Ok, I wasn't aware about such preallocation in btrfs-progs.
>
> Just as the old code shows, even when we're allocating data chunks, it
> will try to check metadata space first.
>
> And for the profile we're asking, we over-allocate 2M, definitely not
> the best solution but should be enough for extent/chunk tree update.
>
> To make it as good as kernel, we need a lot of accounting which is not
> here in btrfs-progs.
>
> So in your case, every btrfs_reserve_extent() call should either trigger
> chunk allocation (either metadata or data, or both), or have 2M overhead.
>
> If that 2M can not meet the metadata space requirement for
> chunk/extent/root tree update, then we hit the problem you described.
>
> However 2M looks pretty generous to me, so it should just work.

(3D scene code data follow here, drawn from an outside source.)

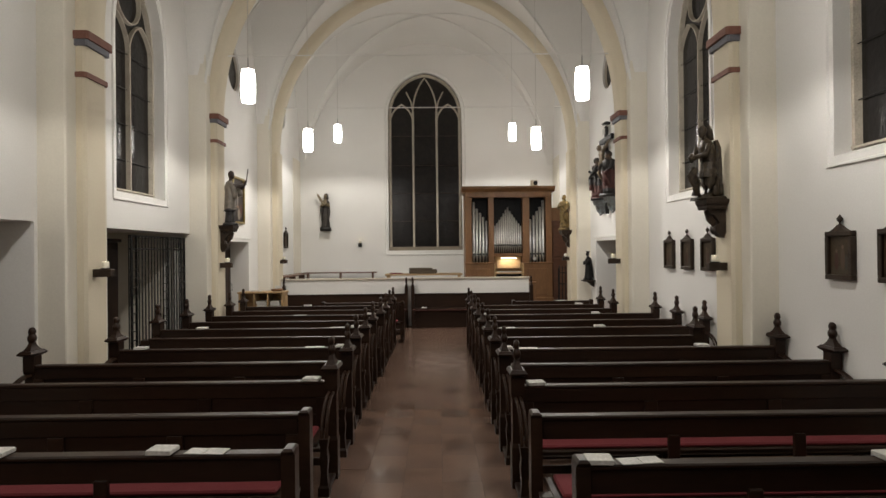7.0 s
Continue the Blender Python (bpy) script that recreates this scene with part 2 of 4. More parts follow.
for a in (ARCHES[0] - BAY, *ARCHES):
    for sx in (1, -1):
        end_y = min(a + BAY, BACK + 0.02)
        rib(sx, (a + end_y) / 2, (end_y - a) / 2, 0.02 if end_y > BACK else 0.36)


def arch(y):
    """A broad cream transverse arch, with a chamfered edge."""
    bm = bmesh.new()
    sec = [(0.0, -0.165), (0.0, 0.165), (0.035, 0.2), (0.4, 0.21), (0.4, -0.21), (0.035, -0.2)]
    rings = []
    n = 48
    for k in range(n + 1):
        a = math.pi * k / n
        ring = []
        for d, w in sec:
            r = SPAN + d
            ring.append(bm.verts.new((-r * math.cos(a), y + w, SPRING - 0.02 + (r + RISE) * math.sin(a))))
        rings.append(ring)
    for u, v in zip(rings, rings[1:]):
        for i in range(len(sec)):
            f = bm.faces.new((u[i], u[(i + 1) % len(sec)], v[(i + 1) % len(sec)], v[i]))
            f.smooth = True
    bmesh.ops.recalc_face_normals(bm, faces=bm.faces)
    ob = part("transverse_arch", bm, CREAM)
    tagged(ob, "cream-painted round transverse arch of the nave vault", "arch", "transverse arches", "structure")


for y in (ARCHES[0] - BAY, *ARCHES):
    arch(y)


def pier(side, y, capital):
    """A stepped wall pier: a broad block, and a narrow pilaster towards the nave."""
    root = thing("pier", pose(0, 0, 0), "cream wall pier with a broad block and flat pilaster", "pier", "wall piers", "structure")
    s = side

    def step(x, h, c):
        return [(s * (WALL + 0.1), y - h), (s * (x + c), y - h), (s * x, y - h + c), (s * x, y + h - c), (s * (x + c), y + h), (s * (WALL + 0.1), y + h)]

    part("block", prism(bmesh.new(), step(3.56, 0.39, 0.012), "z", 0, SPRING + 2.3), PALECREAM, root)
    part("pilaster", prism(bmesh.new(), step(SPAN if capital else 3.42, 0.2, 0.03), "z", 0, SPRING), CREAM, root)
    if capital:
        for nm, off, z0, z1, mat in (("abacus", 0.06, 4.06, 4.145, REDSTONE), ("abacus_neck", 0.035, 3.995, 4.06, BLUEGREY), ("neck_band", 0.022, 3.66, 3.715, REDSTONE)):
            o = [(s * 3.57, y - 0.2 - off * 0.8), (s * (SPAN + 0.02 - off), y - 0.2 - off * 0.8), (s * (SPAN - off), y - 0.18 - off * 0.8), (s * (SPAN - off), y + 0.18 + off * 0.8), (s * (SPAN + 0.02 - off), y + 0.2 + off * 0.8), (s * 3.57, y + 0.2 + off * 0.8)]
            part(nm, prism(bmesh.new(), o, "z", z0, z1), mat, root)
    return root


for k, y in enumerate((ARCHES[0] - BAY, *ARCHES)):
    for s in (-1, 1):
        pier(s, y, k < 4)

# thin strips by the end wall; their cream colour stands in for corner shading
for s in (-1, 1):
    x0, x1 = sorted((s * (WALL - 0.025), s * (WALL + 0.05)))
    tagged(part("corner_shade_strip", boxes((x0, x1, 20.45, BACK + 0.05, 0.4, SPRING + 0.4)), PALECREAM), "thin strip, its pale cream standing in for corner shading", "pier", "corner shafts", "structure")

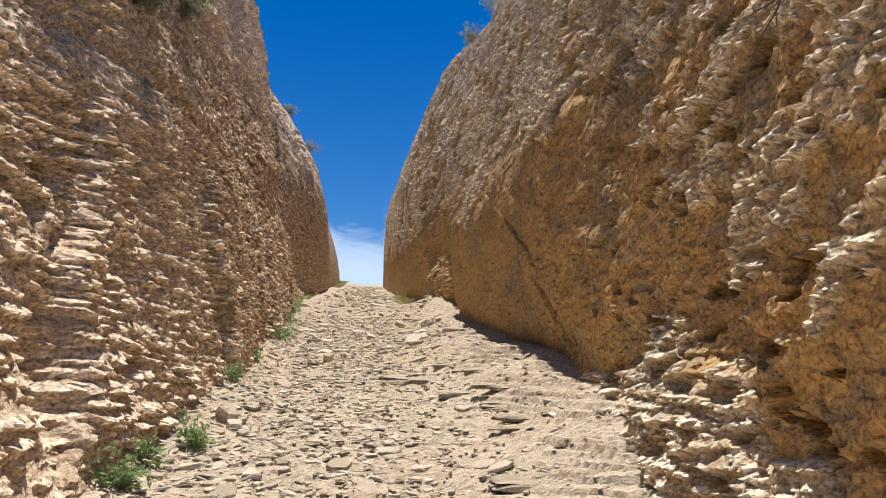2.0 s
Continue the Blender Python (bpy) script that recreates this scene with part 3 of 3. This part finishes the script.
def tube(vs, fs, path, r0, r1):
    n, b = len(path), len(vs)
    for i, p in enumerate(path):
        way = (path[min(i + 1, n - 1)] - path[max(i - 1, 0)]).normalized()
        u = way.orthogonal().normalized()
        w = way.cross(u)
        r = r0 + (r1 - r0) * i / (n - 1)
        for k in range(4):
            a = k * math.pi / 2
            vs.append(p + u * (r * math.cos(a)) + w * (r * math.sin(a)))
    for i in range(n - 1):
        for k in range(4):
            q = (k + 1) % 4
            fs.append((b + 4 * i + k, b + 4 * i + q, b + 4 * i + 4 + q, b + 4 * i + 4 + k))


def leaf(vs, fs, at, way, length, width, rng):
    side = way.cross(Vector(rng.uniform(-1, 1, 3))).normalized() * width
    b = len(vs)
    bend = Vector((0, 0, -0.15 * length))
    vs += [at, at + way * (0.5 * length) + side, at + way * length + bend, at + way * (0.5 * length) - side]
    fs.append((b, b + 1, b + 2, b + 3))


def plant(name, label, category, at, size, lean, leaves, leaf_size, mat, seed, stems=14, bare=0.35, group=""):
    """A shrub or weed: forking stems, and leaves in loose clumps towards their ends."""
    rng = np.random.RandomState(seed)
    tv, tf, lv, lf = [], [], [], []
    lean = Vector(lean)
    tips = []
    for _ in range(stems):
        way = (Vector((rng.normal(0, 0.6), rng.normal(0, 0.6), rng.uniform(0.3, 1))) + lean).normalized()
        long = size * rng.uniform(0.55, 1.0)
        path, p = [Vector((0, 0, -0.12 * size))], Vector((rng.normal(0, 0.05), rng.normal(0, 0.05), 0)) * size
        for k in range(5):
            path.append(p.copy())
            way = (way + Vector(rng.normal(0, 0.22, 3))).normalized()
            p = p + way * (long / 4.5)
        tube(tv, tf, path, 0.016 * size, 0.004 * size)
        for q in range(2, 6):
            tips.append((path[q], way, q / 5))
            side = (way + Vector(rng.normal(0, 0.7, 3))).normalized()
            end = path[q] + side * (size * rng.uniform(0.15, 0.3))
            tube(tv, tf, [path[q], (path[q] + end) / 2 + Vector(rng.normal(0, 0.02, 3)) * size, end], 0.006 * size, 0.002 * size)
            tips.append((end, side, 1.0))
    for _ in range(leaves):
        c, way, far = tips[rng.randint(len(tips))]
        if far < bare:
            continue
        at_leaf = c + Vector(rng.normal(0, 0.075, 3)) * size
        leaf(lv, lf, at_leaf, (way + Vector(rng.normal(0, 0.8, 3))).normalized(), leaf_size * rng.uniform(0.6, 1.4), leaf_size * rng.uniform(0.16, 0.3), rng)
    top = new(name)
    top.matrix_world = pose(*at)
    for part_name, v, f, m in (("stem", tv, tf, M_TWIG), ("foliage", lv, lf, mat)):
        if f:
            new(part_name, mesh_of(part_name, v, f, m)).parent = top
    return tagged(top, label, category, group)


def on_left(y, h):
    return float(left_x(np.array([y]), np.array([h]))[0]), y, float(lie(y)) + h


def on_right(y, h):
    return float(right_x(np.array([y]), np.array([h]))[0]), y, float(lie(y)) + h


SHRUB = "grey-green shrub with woody stems on the brow of the rock"
for k, (y, h, size, n, lean) in enumerate([(8.8, 4.4, 1.15, 8500, (0.15, 0, 0.7)), (9.9, 4.6, 1.1, 7500, (0.15, 0.1, 0.7)), (11.2, 4.9, 0.7, 2400, (0.15, 0.2, 0.5)), (7.4, 4.7, 0.6, 1800, (0.1, -0.2, 0.7)),
                                           (12.9, 6.9, 0.7, 1500, (0.5, 0, 0.5)), (40.0, 7.6, 1.0, 1100, (0.5, 0, 0.4)), (46.0, 7.2, 0.9, 900, (0.5, 0, 0.5)), (30.5, 7.6, 0.5, 600, (0.5, 0, 0.5))]):
    plant("shrub", SHRUB, "shrub", on_left(y, h), size, lean, n, 0.05 + 0.02 * (y > 20), M_SAGE, 100 + k, 18, 0.3, "shrubs on the brow")
for k, (y, h, size, n, lean) in enumerate([(8.3, 4.9, 0.75, 3200, (-0.5, 0, 0.3)), (9.2, 5.2, 0.5, 1500, (-0.5, 0, 0.1)), (12.4, 6.6, 0.8, 2200, (-0.5, 0, 0.1)), (22.0, 9.3, 0.9, 1500, (-0.6, 0, 0.3)), (24.0, 9.0, 0.6, 700, (-0.6, 0, 0.3))]):
    plant("shrub", SHRUB, "shrub", on_right(y, h), size, lean, n, 0.05 + 0.02 * (y > 20), M_SAGE, 140 + k, 18, 0.3, "shrubs on the brow")
for k, (y, h) in enumerate([(5.3, 3.75), (5.0, 3.3)]):
    plant("dry_twigs", "bleached leafless twigs hanging from the rock", "twigs", on_right(y, h), 0.65, (-0.35, 0, -1.6), 0, 0.03, M_SAGE, 160 + k, 6)

WEED = "small leafy green weed at the foot of the rock"
for k, (x, y, size, n) in enumerate([(-1.40, 6.85, 0.26, 420), (-1.46, 5.25, 0.30, 520), (-1.24, 8.05, 0.26, 420), (-1.45, 7.3, 0.2, 220), (-1.43, 10.4, 0.26, 260), (-1.44, 12.3, 0.16, 120),
                                     (-1.46, 15.5, 0.26, 240), (-1.62, 17.7, 0.28, 260), (-1.41, 14.7, 0.22, 240), (-1.86, 19.9, 0.34, 320), (-1.90, 20.6, 0.40, 420), (-1.96, 21.2, 0.42, 520),
                                     (-2.02, 21.9, 0.34, 320)]):
    plant("weed", WEED, "weed", (x, y, floor_at(x, y)), size, (0.2 if x < 0 else -0.2, 0, 0), n, 0.05, M_GREEN, 200 + k, 9, 0.2, "weeds along the path")


def grass(name, count, x_of, y0, y1, spread, tall, label, seed):
    rng = np.random.RandomState(seed)
    vs, fs = [], []
    for _ in range(count):
        y = rng.uniform(y0, y1)
        x = float(x_of(y)) + rng.uniform(*spread)
        z = floor_at(x, y) - 0.03
        h = tall * rng.uniform(0.4, 1.2)
        d = Vector((rng.normal(0, 0.35), rng.normal(0, 0.35), 1)) * h
        s = Vector((rng.normal(), rng.normal(), 0)).normalized() * (0.012 + 0.02 * tall)
        p, b = Vector((x, y, z)), len(vs)
        vs += [p - s, p + s, p + d * 0.6 + s * 0.6, p + d + Vector((d.x, d.y, -0.1 * h))]
        fs.append((b, b + 1, b + 2, b + 3))
    return tagged(new(name, mesh_of(name, vs, fs, M_GRASS)), label, "grass", kind="stuff")


def left_foot(y):
    return along(np.array([y]), LEFT_FOOT)[0]


def right_foot(y):
    return along(np.array([y]), RIGHT_FACE)[0]


grass("crest_grass", 1600, left_foot, 50, 77, (-0.1, 0.5), 0.3, "yellow-green grass along the foot of the rock at the crest", 5)
grass("foot_grass", 220, left_foot, 26, 30, (-0.05, 0.25), 0.16, "thin green grass along the foot of the rock", 6)
grass("right_grass", 500, right_foot, 26.6, 29.5, (-0.35, 0.05), 0.26, "green grass tuft at the foot of the shaded rock", 7)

Yes, that should be enough even for 64Kb nodes and trees with 8 (max) levels.
thanks
>
> Thanks,
> Qu
>
> >
> > thanks
> >
> >
> >
> >>
> >> Signed-off-by: Qu Wenruo <wqu@xxxxxxxx>
> >> ---
> >> check/main.c | 2 +-
> >> extent-tree.c | 12 ++++++++++++
> >> transaction.c | 3 ++-
> >> transaction.h | 3 ++-
> >> 4 files changed, 17 insertions(+), 3 deletions(-)
> >>
> >> diff --git a/check/main.c b/check/main.c
> >> index 683c322eba6f..121be4b73c4f 100644
> >> --- a/check/main.c
> >> +++ b/check/main.c
> >> @@ -10185,7 +10185,7 @@ int cmd_check(int argc, char **argv)
> >> goto close_out;
> >> }
> >>
> >> - trans->reinit_extent_tree = true;
> >> + trans->reinit_extent_tree = 1;
> >> if (init_extent_tree) {
> >> printf("Creating a new extent tree\n");
> >> ret = reinit_extent_tree(trans, info,
> >> diff --git a/extent-tree.c b/extent-tree.c
> >> index 8c9cdeff3b02..e25ddf02e5cc 100644
> >> --- a/extent-tree.c
> >> +++ b/extent-tree.c
> >> @@ -1873,10 +1873,21 @@ static int do_chunk_alloc(struct btrfs_trans_handle *trans,
> >> (flags & BTRFS_BLOCK_GROUP_SYSTEM))
> >> return 0;
> >>
> >> + /*
> >> + * We're going to allocate new chunk, during the process, we will
> >> + * allocate new tree blocks, which can trigger new chunk allocation
> >> + * again.
> >> + * Avoid such loop call
> >> + */
> >> + if (trans->allocating_chunk)
> >> + return 0;
> >> + trans->allocating_chunk = 1;
> >> +
> >> ret = btrfs_alloc_chunk(trans, fs_info, &start, &num_bytes,
> >> space_info->flags);
> >> if (ret == -ENOSPC) {
> >> space_info->full = 1;
> >> + trans->allocating_chunk = 0;
> >> return 0;
> >> }
> >>
> >> @@ -1885,6 +1896,7 @@ static int do_chunk_alloc(struct btrfs_trans_handle *trans,
> >> ret = btrfs_make_block_group(trans, fs_info, 0, space_info->flags,
> >> start, num_bytes);
> >> BUG_ON(ret);
> >> + trans->allocating_chunk = 0;
> >> return 0;
> >> }
> >>
> >> diff --git a/transaction.c b/transaction.c
> >> index 3a63988b0969..21377282f806 100644
> >> --- a/transaction.c
> >> +++ b/transaction.c
> >> @@ -46,7 +46,8 @@ struct btrfs_trans_handle* btrfs_start_transaction(struct btrfs_root *root,
> >> fs_info->generation++;
> >> h->transid = fs_info->generation;
> >> h->blocks_reserved = num_blocks;
> >> - h->reinit_extent_tree = false;
> >> + h->reinit_extent_tree = 0;
> >> + h->allocating_chunk = 0;
> >> root->last_trans = h->transid;
> >> root->commit_root = root->node;
> >> extent_buffer_get(root->node);
> >> diff --git a/transaction.h b/transaction.h
> >> index 34060252dd5c..b426cd112447 100644
> >> --- a/transaction.h
> >> +++ b/transaction.h
> >> @@ -28,7 +28,8 @@ struct btrfs_trans_handle {
> >> u64 transid;
> >> u64 alloc_exclude_start;
> >> u64 alloc_exclude_nr;
> >> - bool reinit_extent_tree;
> >> + unsigned int reinit_extent_tree:1;
> >> + unsigned int allocating_chunk:1;
> >> u64 delayed_ref_updates;
> >> unsigned long blocks_reserved;
> >> unsigned long blocks_used;
> >> --
> >> 2.21.0
> >>
> >
> >
>
--
Filipe David Manana,
“Whether you think you can, or you think you can't — you're right.”